begin
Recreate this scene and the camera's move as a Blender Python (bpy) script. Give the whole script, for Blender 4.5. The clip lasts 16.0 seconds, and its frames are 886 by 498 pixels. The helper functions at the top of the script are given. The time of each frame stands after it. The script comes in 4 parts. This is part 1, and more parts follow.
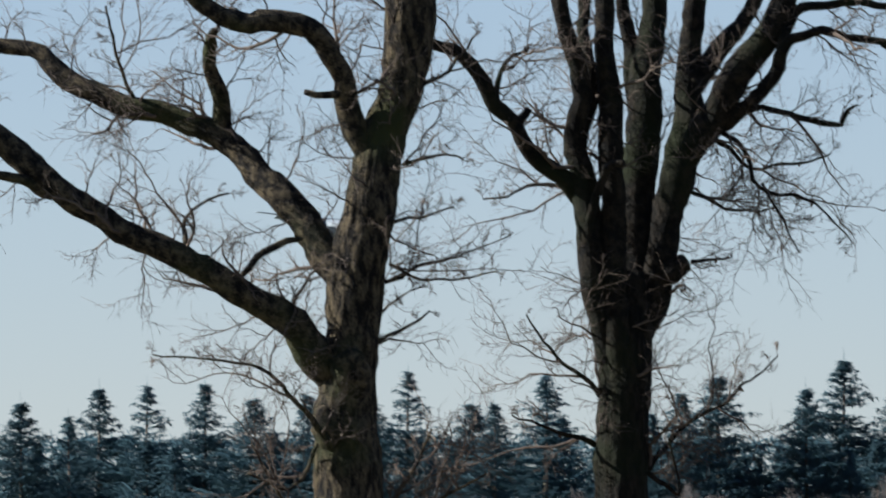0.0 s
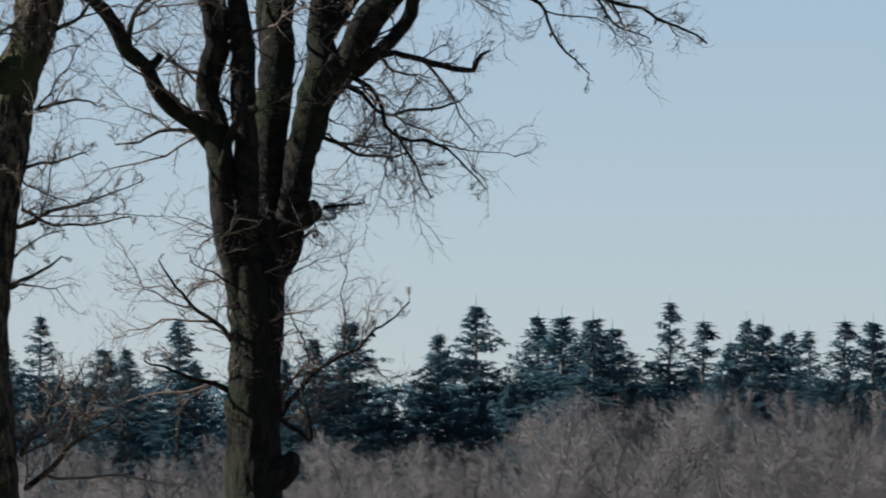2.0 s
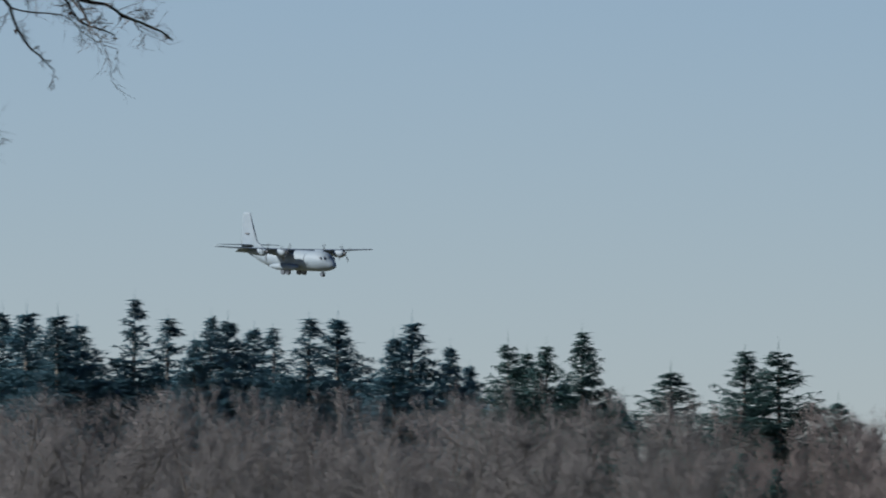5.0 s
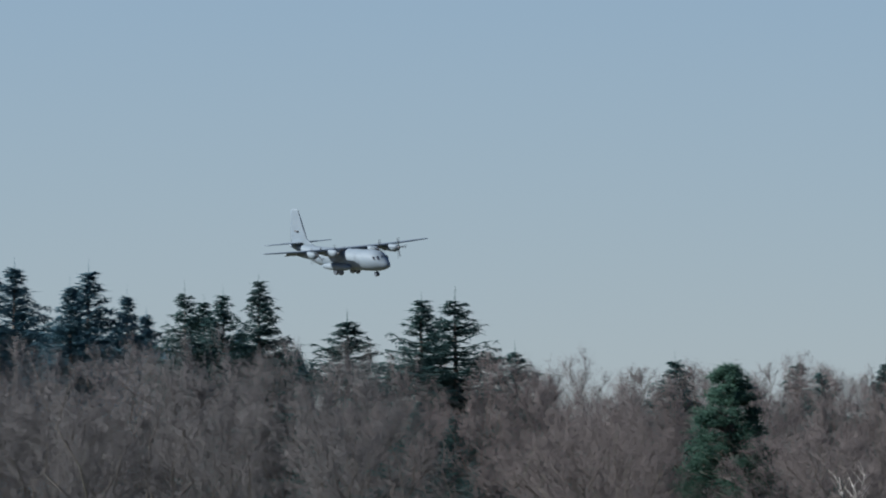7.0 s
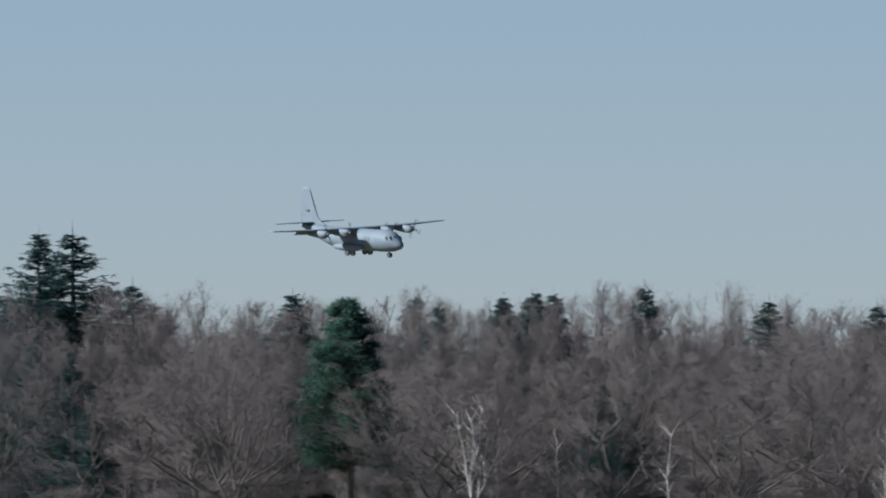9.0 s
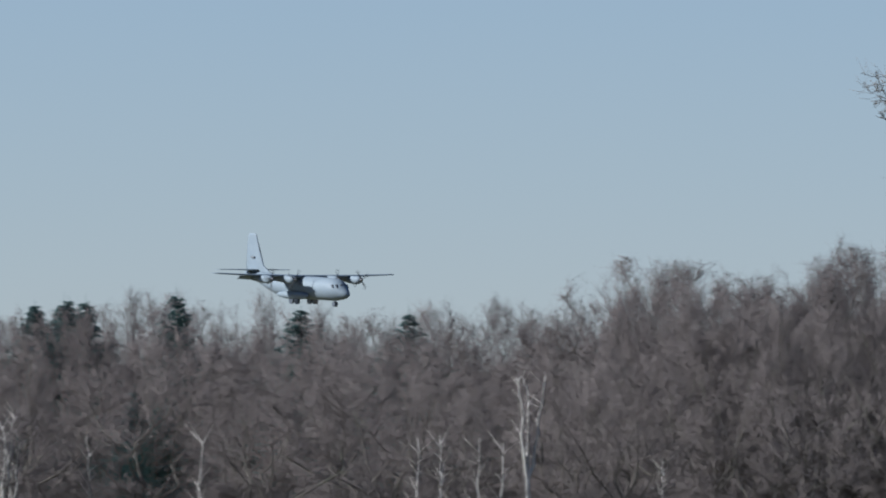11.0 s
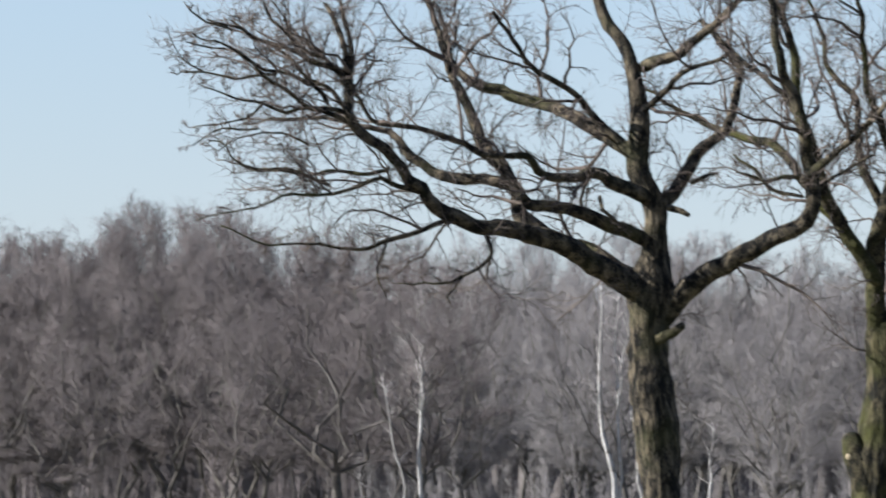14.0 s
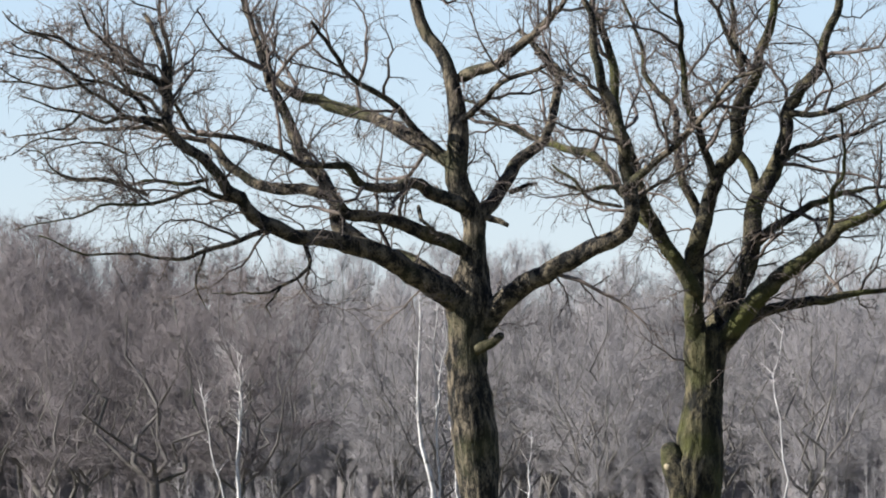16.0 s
end
TO DO –
Omit the pictures and give the material again, exactly and in full.

CORRECT RESULT –
Recreate this scene and the camera's move as a Blender Python (bpy) script. Give the whole script, for Blender 4.5. The clip lasts 16.0 seconds, and its frames are 886 by 498 pixels. The helper functions at the top of the script are given. The time of each frame stands after it. The script comes in 4 parts. This is part 1, and more parts follow.
0.0 s
2.0 s
5.0 s
7.0 s
9.0 s
11.0 s
14.0 s
16.0 s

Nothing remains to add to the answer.